Paper Cut Project
The most simple of materials are often the most inspiring, encouraging an expansive exploration and a challenge of what is possible. And when the subtle capabilities of a material as simple as paper is combined with a love for fashion and artistic creation, the results can be staggeringly beautiful. Nikki Salk and Amy Flurry know exactly what can become of this potent combination. The two founded the Paper Cut Project only a few years ago and have been creating delicate paper installations for everything from runway, advertising, editorials and window installations.

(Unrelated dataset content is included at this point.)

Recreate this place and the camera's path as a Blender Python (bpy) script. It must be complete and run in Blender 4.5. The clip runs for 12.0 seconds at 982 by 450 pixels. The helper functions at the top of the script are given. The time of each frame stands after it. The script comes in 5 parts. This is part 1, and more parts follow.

Their most current installations include a series of paper wigs for Kate Spade stores as well as one for the Bay’s holiday window. The collection of black windswept wigs for Kate Spade are transfixed in what seems to be the peak of motion. The contrast between the stagnancy of the sculptures themselves and the illusory motion that is so well captured in the arcs of the paper locks is part of what makes these wigs so intriguing at first glance. Upon second glance, the anonymity of the faces below the wigs makes it hard not to imagine one’s own head settled just below the crown of the wigs, frozen in the apex of flight.
In stark contrast, the wigs created for the holiday windows of The Bay (top), are pure white and tower stiffly well over a foot high. Intricately patterned, they channel the powdered wigs of the Victorian era and emote an air of aristocracy countered only by the commonness of the materials from which they are crafted.